The Lib Dems also discredited themselves by lying about Tuition Fees in 2010. Nick Clegg thought the electorate would forgive him. They didn’t. Indeed, because many of those who voted Lib Dem in 2010 thought he was a straight forward chap whom they could trust his backing out of a clear promise caused them to drop him and his party like a stone. They expected other parties to tell porkies but having been persuaded the Lib Dems were trustworthy they turned against them big time. Rebuilding that lack of trust in the Lib Dems is probably Tim Farron’s biggest challenge.

The Greens tried lurching to left after 2010 and were the most socialist of the mainstream parties at the last general election but of course this move set their traditional environmentalist sect against an upstart socialist sect. Socialism and environmentalism have never sat comfortably together in my experience. Socialists on Merseyside that I have come across have always seemed to be very much disinterested in environmental issues.

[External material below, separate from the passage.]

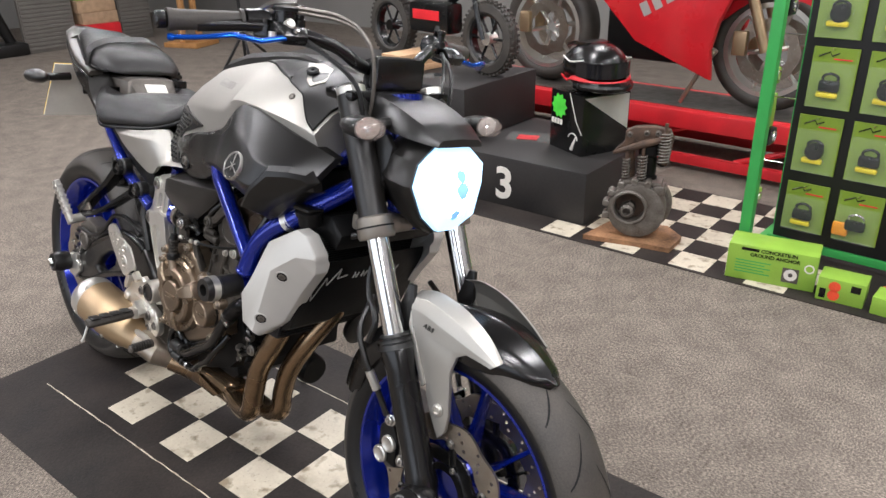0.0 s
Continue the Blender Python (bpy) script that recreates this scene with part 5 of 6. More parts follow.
part("outlet_tip", tube([MA - MD * .009, MA + MD * .02], .014, 16, caps=False), DARK, mu)
part("link_pipe", tube([MA + MD * .24, MA + MD * .30, (.58, -.13, .235)], [.034, .030, .028], 20), STEEL, mu, "blued steel link pipe")
mx, my = frame_of(MD)
for h, a in ((.03, -.4), (.03, 2.2), (.15, -.5), (.17, -1.2)):
    d = math.cos(a) * mx + math.sin(a) * my
    if d.y > 0:
        d.y = -d.y
    bolt(mu, MA + MD * h + d * .0565, .0042, .004, d, CAST)
part("muffler_stay", plate([(.395, .33), (.43, .325), (.44, .29), (.41, .275), (.392, .30)], -.155, -.145, .003), CAST, mu)

# -- radiator --
rad = part("radiator", plate([(1.0, .46), (1.055, .69), (1.085, .69), (1.03, .46)], -.155, .155, .004), RADM, bike, "black finned radiator with silver side covers")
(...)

But within the left there is at the heart of so many of its difficulties one major factor that causes the disunity which the Tories always benefit from. Many left wing sects think they are absolutely right and all other left wing sects are utterly wrong. Such tribalism then sets these sects against each other and the Tories win again whilst the left debates, often viciously, who is right and who is wrong. In differing ways I think that the emergence of the SDP and the rise of Tony Blair were reactions to the self destructive nature of the left.

The SDP failed and despite huge initial success Blair’s New Labour failed because he wandered to far right, got involved in the appalling Iraq war and probably laid the foundations for Labour to be cat called ‘Red Tories’.

The real danger that the left faces now is that we could have a seriously right wing Tory Party in power for a generation with UKIP effectively pulling their levers. Is this not enough of a nightmare to sober up the left of British politics?